Kohlberg theorized that the development of morality came in stages, and thus, stages could be stifled or stopped, but not skipped.
The first stage is the stage of very young children and is called preconventional. Morality for them is defined as obedience to authority. If a child is obedient to its parents, the child believes that it is demonstrating moral behavior. In a Christian church, young children are told to, and thus expected to, memorize Bible verses, stay quiet, pray when it is appropriate and to pay attention (or at least to be quiet when the child must attend service with his or her parents). The authority figures are adults whom the child has been told (possibly even threatened) to obey. Thus, a child will develop the idea very early on that performing meaningless rites, learning ancient stories and being able to regurgitate them on command are all moral actions because they are doing what their authority figure told them to do. This is why churches push Vacation Bible School so hard. Lazy parents get to drop their kids off at a free babysitter, and churches get to train children that being Christian is moral.
The second stage is called conventional. This is the stage that most professing Christians are stuck at. At this stage, the individual denotes morality with the idea that a person in higher authority must therefore be a very moral person and their word should be trusted. The moral person will follow the authority figure because the authority figure must be trusted to know the difference between right and wrong. This is how the idea of being buddy-buddy with God came to pass, and how the idea of 72 virgins for Mohammedans who blow themselves up came to be. At this stage, unless the authority figure shows themselves to be completely worthless of respect due to a catastrophic moral failure, every word they utter will be completely believed.
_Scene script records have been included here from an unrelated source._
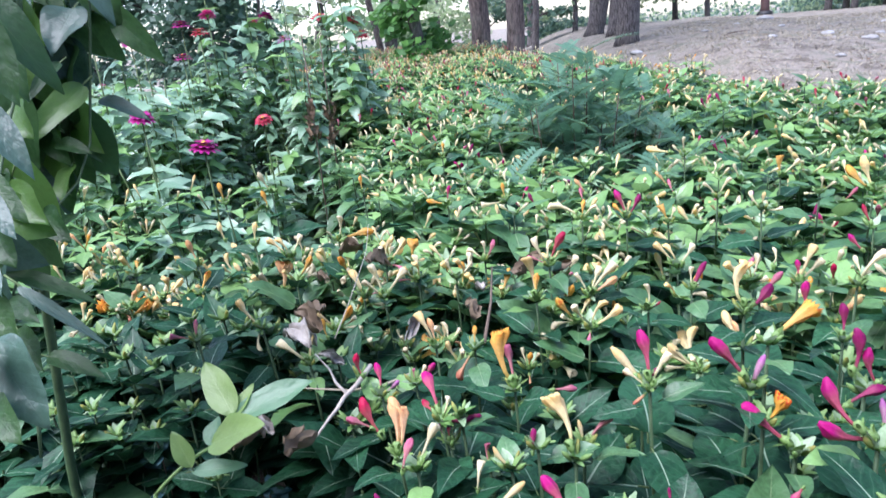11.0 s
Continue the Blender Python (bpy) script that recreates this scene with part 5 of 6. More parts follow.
# ---- flowering shoots further into the bed ----
shoot((0.1110, 0.4130, 0.7080), [("club", "magenta", (0.0817, 0.4214, 0.7478), (0.1013, 0.4066, 0.7209)), ("club", "magenta", (0.0768, 0.4020, 0.7271), (0.1111, 0.4170, 0.7125)), ("club", "dark", (0.1258, 0.4638, 0.7222), (0.1000, 0.4550, 0.7100)), ("bud", "lilac", (0.1156, 0.4336, 0.7300), (0.1160, 0.4230, 0.7150))], 1)
shoot((0.1103, 0.3558, 0.7076), [("ball", "magenta", (0.1135, 0.3631, 0.7226)), ("bud", "dark", (0.1155, 0.3731, 0.7398), (0.1141, 0.3665, 0.7251)), ("bud", "rust", (0.1027, 0.3638, 0.7261), (0.1066, 0.3579, 0.7164))], 2, size=1.1)
shoot((0.0725, 0.4422, 0.6800), [("club", "magenta", (0.0387, 0.4448, 0.7120), (0.0701, 0.4427, 0.6853)), ("ball", "magenta", (0.0655, 0.3990, 0.6735), (0.0722, 0.4020, 0.6840))], 3)
shoot((0.0530, 0.4505, 0.6940), [("crumple", "fire", (0.0650, 0.4563, 0.7135))], 104, pairs=1, size=0.8)
shoot((-0.0215, 0.4780, 0.6990), [("club", "magenta", (-0.0295, 0.4941, 0.7398), (-0.0220, 0.4791, 0.7059)), ("curl", "cream", (-0.0080, 0.4890, 0.7250)), ("curl", "cream", (-0.0400, 0.4800, 0.7130)), ("bud", "rust", (-0.0330, 0.4700, 0.6900))], 5)
shoot((0.0455, 0.4630, 0.7150), [("club", "magenta", (0.0185, 0.4630, 0.7504), (0.0430, 0.4628, 0.7209)), ("bud", "lilac", (0.0540, 0.4700, 0.7370))], 6)
shoot((0.1170, 0.4800, 0.7080), [("club", "dark", (0.1105, 0.4862, 0.7530), (0.1090, 0.4810, 0.7200)), ("club", "magenta", (0.1184, 0.4850, 0.7399), (0.1255, 0.4800, 0.7130))], 7)
shoot((0.1401, 0.6627, 0.6642), [("club", "dark", (0.1400, 0.6739, 0.6969))], 8)
shoot((0.0640, 0.5430, 0.7120), [("trumpet", "yellow", (0.0971, 0.5687, 0.7333), (0.0673, 0.5435, 0.7173)), ("club", "magenta", (0.0945, 0.5893, 0.7478), (0.0960, 0.5860, 0.7200))], 9)
shoot((0.0473, 0.5640, 0.7280), [("trumpet", "pale", (0.0461, 0.5734, 0.7672), (0.0473, 0.5647, 0.7330)), ("club", "dark", (0.0694, 0.5900, 0.7440))], 10)
shoot((0.2000, 0.5700, 0.7060), [("club", "magenta", (0.2038, 0.5743, 0.7437), (0.2009, 0.5704, 0.7113)), ("curl", "cream", (0.1850, 0.5750, 0.7200))], 84)
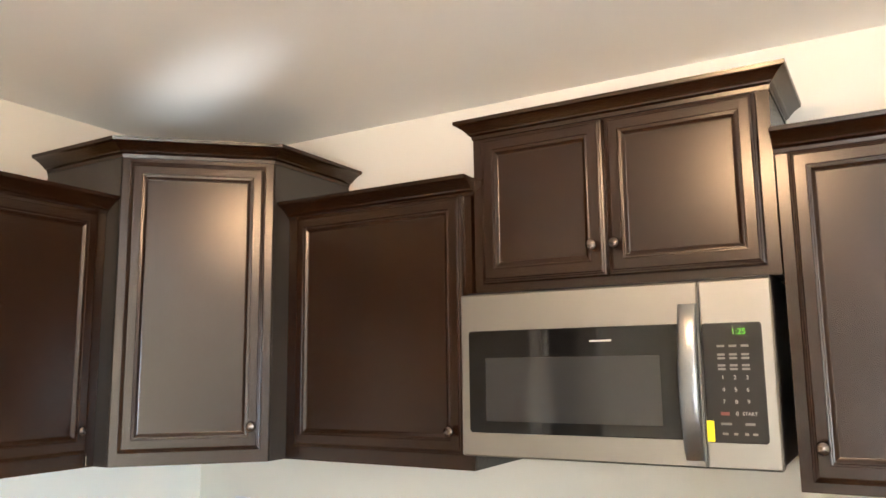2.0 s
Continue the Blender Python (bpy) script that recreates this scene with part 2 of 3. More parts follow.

The last stage, which most Christians do not fully reach, is called the postconventional stage. At this stage, morality is based on higher principles than just because an authority figure said it. Authority is questioned and scrutinized against other factors weighing on the particular situation. Cause and effect become more important than tradition or dogma. It is at this stage that Atheists emerge. Atheists don't care what Christians or any other religion say is right or wrong until we have considered the facts and the big picture.
This is why Atheists reject the Christian god. Richard Dawkins explains why Atheists reject the Abrahamic god:
The God of the Old Testament is arguably the most unpleasant character in all fiction: jealous and proud of it; a petty, unjust, unforgiving control-freak; a vindictive, bloodthirsty ethnic cleanser; a misogynistic, homophobic, racist, infanticidal, genocidal, filicidal, pestilential, megalomaniacal, sadomasochistic, capriciously malevolent bully.